Stored data entries:

--- BEGIN ---

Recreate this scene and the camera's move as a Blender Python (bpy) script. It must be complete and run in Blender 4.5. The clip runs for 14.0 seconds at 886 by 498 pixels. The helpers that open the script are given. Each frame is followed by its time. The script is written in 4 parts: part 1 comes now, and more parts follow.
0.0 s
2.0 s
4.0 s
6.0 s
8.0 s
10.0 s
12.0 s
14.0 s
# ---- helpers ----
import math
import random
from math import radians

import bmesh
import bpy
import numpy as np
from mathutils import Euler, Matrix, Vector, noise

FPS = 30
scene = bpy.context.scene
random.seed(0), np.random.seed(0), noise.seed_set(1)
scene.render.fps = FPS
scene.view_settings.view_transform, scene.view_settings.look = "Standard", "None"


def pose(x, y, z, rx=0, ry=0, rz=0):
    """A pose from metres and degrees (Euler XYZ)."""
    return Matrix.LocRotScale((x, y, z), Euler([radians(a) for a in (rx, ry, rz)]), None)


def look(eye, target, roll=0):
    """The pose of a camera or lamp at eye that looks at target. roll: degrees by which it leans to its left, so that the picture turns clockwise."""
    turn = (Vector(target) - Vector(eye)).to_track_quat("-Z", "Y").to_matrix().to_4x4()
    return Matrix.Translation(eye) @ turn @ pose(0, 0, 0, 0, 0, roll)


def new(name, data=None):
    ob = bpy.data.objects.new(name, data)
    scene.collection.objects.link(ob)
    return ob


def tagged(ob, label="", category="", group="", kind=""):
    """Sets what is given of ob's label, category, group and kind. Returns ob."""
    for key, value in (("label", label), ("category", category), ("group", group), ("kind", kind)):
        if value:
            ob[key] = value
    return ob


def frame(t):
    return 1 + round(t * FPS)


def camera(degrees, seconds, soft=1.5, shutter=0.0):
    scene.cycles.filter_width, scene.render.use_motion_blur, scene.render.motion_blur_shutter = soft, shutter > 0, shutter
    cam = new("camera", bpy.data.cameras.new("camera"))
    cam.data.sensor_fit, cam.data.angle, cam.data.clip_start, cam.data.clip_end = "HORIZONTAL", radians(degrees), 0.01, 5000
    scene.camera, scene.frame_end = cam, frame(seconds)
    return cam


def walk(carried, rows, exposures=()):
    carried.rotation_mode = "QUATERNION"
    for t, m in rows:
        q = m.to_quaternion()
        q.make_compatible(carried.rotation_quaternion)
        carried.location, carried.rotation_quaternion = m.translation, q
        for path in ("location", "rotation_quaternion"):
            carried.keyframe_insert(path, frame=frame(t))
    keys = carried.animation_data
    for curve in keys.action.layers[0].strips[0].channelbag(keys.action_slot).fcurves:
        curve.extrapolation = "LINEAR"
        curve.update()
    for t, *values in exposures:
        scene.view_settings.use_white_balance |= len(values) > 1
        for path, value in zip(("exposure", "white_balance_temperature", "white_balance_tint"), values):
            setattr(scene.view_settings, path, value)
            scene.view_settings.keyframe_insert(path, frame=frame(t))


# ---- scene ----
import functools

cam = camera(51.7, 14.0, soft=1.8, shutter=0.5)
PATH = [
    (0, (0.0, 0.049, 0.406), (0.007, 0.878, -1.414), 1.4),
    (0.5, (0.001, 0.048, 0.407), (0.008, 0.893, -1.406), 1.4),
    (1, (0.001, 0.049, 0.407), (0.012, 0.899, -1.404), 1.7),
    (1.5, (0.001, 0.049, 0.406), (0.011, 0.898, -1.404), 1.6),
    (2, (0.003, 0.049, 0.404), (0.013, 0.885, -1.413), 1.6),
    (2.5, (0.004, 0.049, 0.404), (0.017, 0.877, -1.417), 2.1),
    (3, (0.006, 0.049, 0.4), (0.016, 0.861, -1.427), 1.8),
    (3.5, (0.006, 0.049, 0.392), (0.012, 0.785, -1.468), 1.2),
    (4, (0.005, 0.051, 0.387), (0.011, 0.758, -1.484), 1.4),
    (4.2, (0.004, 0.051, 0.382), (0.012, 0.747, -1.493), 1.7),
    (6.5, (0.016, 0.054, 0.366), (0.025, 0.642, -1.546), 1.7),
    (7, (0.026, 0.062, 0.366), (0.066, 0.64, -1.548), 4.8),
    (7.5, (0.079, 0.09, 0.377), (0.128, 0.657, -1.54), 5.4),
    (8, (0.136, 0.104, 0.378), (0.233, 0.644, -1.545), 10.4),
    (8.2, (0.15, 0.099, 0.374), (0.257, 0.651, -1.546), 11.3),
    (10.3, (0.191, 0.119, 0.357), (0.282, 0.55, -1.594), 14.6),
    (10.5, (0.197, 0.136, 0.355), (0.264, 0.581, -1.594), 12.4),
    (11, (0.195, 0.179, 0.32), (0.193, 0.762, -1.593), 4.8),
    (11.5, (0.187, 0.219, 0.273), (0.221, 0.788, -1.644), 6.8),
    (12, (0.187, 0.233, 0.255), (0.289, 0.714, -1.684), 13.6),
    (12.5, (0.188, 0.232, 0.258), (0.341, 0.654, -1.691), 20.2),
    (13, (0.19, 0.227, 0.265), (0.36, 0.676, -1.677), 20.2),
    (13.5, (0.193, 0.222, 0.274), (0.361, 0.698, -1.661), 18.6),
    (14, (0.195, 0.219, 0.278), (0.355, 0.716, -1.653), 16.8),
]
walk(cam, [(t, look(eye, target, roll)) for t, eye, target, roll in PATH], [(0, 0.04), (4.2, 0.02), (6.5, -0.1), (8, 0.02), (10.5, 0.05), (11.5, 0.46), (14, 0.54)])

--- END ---
--- BEGIN ---

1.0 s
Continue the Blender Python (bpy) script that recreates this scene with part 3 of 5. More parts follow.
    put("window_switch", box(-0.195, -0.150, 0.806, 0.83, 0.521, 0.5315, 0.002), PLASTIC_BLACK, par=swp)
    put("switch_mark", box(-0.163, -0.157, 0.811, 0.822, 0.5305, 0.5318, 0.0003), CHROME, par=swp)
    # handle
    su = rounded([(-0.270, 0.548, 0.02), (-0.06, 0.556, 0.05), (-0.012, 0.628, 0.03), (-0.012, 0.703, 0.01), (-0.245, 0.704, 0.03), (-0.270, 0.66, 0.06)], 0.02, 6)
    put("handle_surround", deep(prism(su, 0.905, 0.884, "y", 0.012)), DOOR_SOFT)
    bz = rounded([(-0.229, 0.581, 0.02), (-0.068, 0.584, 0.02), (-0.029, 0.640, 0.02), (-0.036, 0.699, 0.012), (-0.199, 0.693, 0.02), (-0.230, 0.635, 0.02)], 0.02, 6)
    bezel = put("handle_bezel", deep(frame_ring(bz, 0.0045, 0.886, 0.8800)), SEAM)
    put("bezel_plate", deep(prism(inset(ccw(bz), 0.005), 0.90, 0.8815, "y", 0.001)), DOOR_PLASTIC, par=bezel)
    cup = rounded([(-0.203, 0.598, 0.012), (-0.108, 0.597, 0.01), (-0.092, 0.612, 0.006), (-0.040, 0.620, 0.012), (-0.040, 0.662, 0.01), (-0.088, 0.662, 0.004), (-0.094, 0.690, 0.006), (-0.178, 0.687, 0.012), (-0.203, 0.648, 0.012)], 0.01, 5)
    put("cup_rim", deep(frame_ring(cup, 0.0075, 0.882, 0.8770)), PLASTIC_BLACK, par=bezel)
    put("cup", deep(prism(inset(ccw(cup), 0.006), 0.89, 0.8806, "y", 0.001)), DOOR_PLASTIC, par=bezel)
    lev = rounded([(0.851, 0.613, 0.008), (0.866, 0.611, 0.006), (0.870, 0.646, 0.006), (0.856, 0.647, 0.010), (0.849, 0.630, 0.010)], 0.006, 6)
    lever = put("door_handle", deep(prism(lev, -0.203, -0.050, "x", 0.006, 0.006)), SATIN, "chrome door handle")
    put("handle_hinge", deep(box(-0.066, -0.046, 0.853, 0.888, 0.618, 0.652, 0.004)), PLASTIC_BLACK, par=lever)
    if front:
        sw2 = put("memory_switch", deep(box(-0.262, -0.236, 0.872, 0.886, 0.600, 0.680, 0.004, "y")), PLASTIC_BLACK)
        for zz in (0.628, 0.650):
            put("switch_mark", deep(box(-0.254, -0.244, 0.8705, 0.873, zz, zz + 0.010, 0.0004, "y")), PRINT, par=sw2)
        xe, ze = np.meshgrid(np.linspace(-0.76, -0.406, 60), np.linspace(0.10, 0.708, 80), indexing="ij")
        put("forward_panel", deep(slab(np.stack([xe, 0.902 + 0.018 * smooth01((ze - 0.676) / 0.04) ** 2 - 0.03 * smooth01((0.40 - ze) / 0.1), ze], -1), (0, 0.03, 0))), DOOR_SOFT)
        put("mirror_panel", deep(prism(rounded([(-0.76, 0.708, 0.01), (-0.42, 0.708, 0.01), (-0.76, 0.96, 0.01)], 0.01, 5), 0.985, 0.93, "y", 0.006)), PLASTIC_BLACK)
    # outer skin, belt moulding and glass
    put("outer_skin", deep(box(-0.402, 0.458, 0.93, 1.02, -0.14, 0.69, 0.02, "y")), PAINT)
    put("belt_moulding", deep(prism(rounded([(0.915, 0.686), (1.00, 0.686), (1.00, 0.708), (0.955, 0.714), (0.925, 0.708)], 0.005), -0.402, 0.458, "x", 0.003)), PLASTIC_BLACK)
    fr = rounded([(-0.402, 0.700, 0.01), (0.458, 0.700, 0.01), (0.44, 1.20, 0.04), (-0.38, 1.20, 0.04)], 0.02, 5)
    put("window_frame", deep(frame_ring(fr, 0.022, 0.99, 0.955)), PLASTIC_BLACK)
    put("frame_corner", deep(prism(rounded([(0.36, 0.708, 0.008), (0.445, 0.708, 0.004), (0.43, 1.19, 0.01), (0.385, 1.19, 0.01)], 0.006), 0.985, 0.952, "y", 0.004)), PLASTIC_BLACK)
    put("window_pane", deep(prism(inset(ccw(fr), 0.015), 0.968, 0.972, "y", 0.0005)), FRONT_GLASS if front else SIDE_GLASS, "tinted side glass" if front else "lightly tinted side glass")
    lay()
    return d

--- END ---
--- BEGIN ---

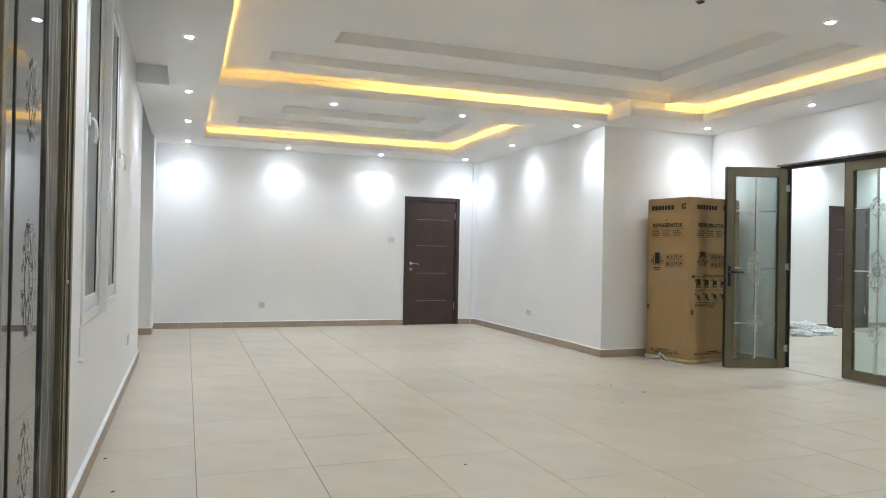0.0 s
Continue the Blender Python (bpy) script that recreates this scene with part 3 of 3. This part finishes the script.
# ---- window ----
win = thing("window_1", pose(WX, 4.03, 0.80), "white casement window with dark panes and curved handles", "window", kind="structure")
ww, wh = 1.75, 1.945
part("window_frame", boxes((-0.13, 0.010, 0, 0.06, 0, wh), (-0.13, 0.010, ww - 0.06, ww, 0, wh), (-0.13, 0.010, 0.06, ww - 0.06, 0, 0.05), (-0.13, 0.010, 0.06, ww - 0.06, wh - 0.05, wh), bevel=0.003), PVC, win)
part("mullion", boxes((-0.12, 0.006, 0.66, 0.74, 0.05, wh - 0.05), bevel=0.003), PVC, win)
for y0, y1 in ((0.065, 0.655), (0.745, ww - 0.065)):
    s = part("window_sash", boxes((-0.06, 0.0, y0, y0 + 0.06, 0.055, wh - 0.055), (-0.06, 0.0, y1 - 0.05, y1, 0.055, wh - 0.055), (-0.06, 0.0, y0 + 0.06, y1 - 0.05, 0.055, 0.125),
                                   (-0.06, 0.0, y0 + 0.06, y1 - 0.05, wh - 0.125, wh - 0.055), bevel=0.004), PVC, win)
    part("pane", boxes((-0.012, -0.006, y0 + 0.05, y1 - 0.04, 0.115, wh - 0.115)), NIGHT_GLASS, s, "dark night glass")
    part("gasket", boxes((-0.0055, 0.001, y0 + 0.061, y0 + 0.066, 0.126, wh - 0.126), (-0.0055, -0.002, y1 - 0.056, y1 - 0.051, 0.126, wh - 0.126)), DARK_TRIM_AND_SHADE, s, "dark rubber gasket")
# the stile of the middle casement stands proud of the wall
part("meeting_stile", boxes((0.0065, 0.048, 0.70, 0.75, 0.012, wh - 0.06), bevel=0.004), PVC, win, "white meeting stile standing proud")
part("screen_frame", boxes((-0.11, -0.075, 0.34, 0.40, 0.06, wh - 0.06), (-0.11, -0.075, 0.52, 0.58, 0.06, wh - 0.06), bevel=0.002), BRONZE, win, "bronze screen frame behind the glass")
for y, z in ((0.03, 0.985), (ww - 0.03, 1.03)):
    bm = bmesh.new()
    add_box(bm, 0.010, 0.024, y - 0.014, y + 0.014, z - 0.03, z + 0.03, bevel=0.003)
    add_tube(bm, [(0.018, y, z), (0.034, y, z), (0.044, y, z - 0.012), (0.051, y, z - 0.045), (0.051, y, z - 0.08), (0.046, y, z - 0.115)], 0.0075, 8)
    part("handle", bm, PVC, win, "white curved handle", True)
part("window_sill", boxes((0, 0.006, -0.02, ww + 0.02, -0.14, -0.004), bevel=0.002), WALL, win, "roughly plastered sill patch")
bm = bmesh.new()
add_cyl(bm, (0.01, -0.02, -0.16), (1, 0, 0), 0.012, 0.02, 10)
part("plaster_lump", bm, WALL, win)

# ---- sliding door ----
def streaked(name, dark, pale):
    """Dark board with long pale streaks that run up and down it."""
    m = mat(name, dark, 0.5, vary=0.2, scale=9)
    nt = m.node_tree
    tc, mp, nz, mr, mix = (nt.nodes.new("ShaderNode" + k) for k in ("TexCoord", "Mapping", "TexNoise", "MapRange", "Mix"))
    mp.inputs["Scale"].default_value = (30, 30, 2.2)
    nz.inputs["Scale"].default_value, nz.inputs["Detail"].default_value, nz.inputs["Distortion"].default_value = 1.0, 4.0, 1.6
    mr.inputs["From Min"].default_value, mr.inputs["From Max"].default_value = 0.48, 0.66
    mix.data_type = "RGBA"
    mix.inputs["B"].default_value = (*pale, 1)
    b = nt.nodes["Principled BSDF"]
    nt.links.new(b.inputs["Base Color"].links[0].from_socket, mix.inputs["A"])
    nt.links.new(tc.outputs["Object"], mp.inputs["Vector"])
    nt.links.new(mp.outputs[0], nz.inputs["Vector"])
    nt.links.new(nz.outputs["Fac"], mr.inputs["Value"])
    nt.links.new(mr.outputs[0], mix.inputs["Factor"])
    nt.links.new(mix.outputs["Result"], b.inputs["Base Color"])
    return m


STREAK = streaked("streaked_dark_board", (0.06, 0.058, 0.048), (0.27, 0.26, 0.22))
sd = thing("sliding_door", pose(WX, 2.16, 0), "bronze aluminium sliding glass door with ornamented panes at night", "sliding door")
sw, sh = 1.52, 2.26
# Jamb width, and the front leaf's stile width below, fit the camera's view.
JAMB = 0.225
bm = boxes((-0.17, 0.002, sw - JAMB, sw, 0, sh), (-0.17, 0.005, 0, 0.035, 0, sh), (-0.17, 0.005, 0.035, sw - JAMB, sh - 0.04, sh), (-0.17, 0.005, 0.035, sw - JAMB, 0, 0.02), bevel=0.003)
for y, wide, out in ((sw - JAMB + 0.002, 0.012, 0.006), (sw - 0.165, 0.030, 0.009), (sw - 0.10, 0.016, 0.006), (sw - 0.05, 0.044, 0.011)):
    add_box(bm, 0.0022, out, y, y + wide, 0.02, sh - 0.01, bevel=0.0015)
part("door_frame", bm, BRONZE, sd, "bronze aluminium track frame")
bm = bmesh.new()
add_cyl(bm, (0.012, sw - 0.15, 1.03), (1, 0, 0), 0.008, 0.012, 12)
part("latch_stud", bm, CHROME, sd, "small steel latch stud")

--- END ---

### Aim of the task
Everything from the line containing "curve.update()" down to the line containing "import functools" should be repeated exactly, with both end lines kept and no other lines added.

### Solution to the exercise
        curve.update()
    for t, *values in exposures:
        scene.view_settings.use_white_balance |= len(values) > 1
        for path, value in zip(("exposure", "white_balance_temperature", "white_balance_tint"), values):
            setattr(scene.view_settings, path, value)
            scene.view_settings.keyframe_insert(path, frame=frame(t))


# ---- scene ----
import functools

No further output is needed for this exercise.